» **DESCRIPTION OF THE TASK**
Every line that contains "part" counts once; give the total number of such lines, with no other words.

» **MATERIAL**
::::::
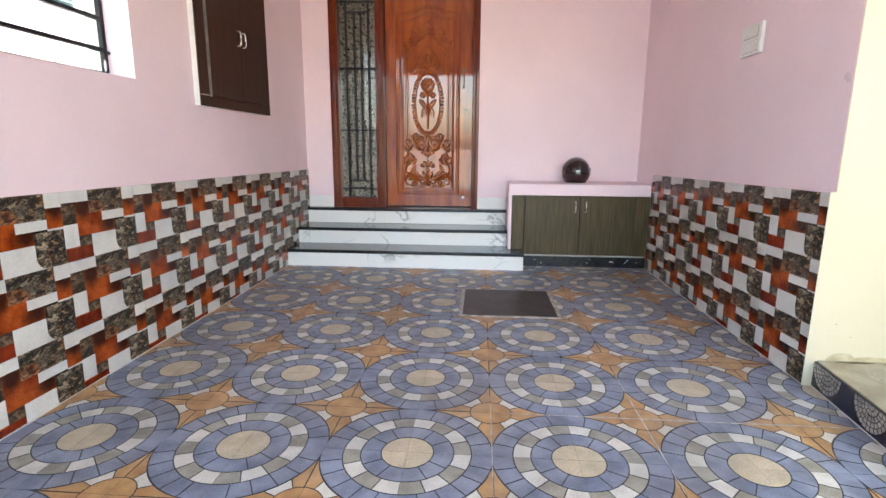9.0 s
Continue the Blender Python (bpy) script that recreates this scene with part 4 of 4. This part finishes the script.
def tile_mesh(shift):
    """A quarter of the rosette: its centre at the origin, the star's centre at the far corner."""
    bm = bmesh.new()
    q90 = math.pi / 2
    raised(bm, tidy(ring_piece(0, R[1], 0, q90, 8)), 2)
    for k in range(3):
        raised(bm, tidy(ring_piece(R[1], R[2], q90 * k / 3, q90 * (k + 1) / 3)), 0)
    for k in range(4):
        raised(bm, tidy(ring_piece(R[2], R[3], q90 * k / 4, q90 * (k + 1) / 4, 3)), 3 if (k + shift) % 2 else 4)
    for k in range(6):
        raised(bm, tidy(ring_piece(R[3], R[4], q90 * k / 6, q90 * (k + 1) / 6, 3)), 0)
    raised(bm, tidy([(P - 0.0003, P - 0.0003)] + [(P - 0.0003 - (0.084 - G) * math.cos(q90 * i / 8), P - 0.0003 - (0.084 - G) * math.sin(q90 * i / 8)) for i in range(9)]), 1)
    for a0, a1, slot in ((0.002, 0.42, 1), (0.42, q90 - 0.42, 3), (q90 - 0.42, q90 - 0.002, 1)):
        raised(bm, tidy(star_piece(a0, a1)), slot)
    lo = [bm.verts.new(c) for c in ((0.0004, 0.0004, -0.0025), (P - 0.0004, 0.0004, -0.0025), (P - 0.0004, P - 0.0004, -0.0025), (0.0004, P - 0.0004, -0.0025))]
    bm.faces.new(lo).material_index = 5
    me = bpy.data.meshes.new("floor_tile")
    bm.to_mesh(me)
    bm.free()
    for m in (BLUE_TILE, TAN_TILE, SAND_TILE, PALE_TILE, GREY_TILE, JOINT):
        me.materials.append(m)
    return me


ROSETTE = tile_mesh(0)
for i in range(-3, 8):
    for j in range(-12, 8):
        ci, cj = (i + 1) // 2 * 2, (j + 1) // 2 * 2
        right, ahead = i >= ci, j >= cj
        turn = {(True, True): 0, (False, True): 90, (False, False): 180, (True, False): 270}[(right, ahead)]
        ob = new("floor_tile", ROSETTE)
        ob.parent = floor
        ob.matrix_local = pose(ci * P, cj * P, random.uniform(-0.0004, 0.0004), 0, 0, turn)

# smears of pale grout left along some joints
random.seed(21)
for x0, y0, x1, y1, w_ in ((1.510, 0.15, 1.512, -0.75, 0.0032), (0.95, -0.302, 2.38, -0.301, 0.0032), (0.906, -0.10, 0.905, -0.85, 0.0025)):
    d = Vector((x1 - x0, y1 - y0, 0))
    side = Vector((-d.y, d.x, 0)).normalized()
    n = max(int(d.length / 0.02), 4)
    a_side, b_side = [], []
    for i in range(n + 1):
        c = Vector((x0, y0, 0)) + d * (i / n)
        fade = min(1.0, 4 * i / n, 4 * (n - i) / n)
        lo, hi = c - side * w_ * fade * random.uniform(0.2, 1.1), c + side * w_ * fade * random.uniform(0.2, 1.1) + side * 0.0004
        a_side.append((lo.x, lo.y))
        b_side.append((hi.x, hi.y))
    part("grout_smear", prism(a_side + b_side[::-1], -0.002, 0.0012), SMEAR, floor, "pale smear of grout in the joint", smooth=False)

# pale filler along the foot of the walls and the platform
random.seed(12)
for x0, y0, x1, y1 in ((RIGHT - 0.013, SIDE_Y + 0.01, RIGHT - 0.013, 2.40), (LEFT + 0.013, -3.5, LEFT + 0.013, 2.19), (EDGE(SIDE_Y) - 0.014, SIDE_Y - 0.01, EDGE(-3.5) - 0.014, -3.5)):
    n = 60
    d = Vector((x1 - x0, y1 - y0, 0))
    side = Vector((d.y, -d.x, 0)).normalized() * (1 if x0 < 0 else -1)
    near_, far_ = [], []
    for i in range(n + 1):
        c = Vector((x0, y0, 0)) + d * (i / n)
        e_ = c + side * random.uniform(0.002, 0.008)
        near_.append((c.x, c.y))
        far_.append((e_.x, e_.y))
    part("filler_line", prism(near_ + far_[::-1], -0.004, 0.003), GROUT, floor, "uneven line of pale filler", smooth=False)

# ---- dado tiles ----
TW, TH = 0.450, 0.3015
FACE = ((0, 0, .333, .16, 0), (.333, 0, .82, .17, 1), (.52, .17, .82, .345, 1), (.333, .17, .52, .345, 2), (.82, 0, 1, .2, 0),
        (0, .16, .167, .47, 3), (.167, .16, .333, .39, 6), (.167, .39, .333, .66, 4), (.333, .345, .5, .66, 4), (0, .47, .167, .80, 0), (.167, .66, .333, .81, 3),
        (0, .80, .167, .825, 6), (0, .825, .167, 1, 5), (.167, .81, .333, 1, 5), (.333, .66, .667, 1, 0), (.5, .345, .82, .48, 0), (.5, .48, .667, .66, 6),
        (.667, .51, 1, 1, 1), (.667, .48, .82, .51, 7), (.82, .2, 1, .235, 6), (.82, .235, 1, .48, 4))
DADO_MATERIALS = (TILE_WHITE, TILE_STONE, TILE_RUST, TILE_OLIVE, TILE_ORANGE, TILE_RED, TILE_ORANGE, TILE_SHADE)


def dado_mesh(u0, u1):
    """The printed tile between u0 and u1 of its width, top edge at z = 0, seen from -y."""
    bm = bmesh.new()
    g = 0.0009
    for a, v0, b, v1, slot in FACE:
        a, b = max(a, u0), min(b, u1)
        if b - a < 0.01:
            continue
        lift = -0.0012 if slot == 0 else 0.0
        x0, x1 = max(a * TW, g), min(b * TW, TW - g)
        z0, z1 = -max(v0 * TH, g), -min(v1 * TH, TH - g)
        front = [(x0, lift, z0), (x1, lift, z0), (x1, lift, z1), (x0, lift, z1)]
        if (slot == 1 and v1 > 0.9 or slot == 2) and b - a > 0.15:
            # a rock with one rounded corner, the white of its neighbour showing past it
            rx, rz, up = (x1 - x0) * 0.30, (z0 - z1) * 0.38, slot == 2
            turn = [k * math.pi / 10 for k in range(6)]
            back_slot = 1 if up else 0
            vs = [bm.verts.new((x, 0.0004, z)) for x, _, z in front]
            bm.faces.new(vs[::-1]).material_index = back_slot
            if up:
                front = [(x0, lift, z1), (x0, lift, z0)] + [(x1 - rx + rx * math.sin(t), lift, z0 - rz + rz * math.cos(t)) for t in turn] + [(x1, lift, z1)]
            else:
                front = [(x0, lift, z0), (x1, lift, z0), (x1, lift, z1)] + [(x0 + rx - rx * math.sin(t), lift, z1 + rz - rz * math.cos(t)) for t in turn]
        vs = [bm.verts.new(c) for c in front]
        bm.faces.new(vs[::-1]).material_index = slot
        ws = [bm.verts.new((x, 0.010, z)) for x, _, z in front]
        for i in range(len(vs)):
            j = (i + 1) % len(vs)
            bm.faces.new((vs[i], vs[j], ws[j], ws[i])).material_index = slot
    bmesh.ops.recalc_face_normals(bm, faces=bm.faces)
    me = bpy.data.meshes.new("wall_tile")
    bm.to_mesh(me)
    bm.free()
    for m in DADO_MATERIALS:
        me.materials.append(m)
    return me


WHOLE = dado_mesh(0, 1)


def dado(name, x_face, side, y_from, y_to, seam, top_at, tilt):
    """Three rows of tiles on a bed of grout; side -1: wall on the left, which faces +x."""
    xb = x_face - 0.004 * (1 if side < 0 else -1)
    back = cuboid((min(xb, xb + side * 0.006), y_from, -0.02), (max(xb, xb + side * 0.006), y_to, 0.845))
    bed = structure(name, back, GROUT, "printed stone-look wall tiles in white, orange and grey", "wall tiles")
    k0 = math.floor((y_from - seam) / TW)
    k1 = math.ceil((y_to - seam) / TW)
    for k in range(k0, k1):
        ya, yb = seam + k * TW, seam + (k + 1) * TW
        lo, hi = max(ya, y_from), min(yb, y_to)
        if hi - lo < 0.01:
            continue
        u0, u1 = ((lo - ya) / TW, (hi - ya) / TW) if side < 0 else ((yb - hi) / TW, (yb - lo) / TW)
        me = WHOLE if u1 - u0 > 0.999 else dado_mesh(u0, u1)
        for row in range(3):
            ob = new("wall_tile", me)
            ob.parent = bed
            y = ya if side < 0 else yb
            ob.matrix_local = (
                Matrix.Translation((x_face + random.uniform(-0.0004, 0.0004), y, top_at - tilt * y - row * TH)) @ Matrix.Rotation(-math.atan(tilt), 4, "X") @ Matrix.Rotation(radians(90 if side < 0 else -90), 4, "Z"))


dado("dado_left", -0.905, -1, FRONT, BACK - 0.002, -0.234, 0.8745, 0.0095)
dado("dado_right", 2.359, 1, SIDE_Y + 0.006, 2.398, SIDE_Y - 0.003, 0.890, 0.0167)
::::::
» **RESPONSE**
3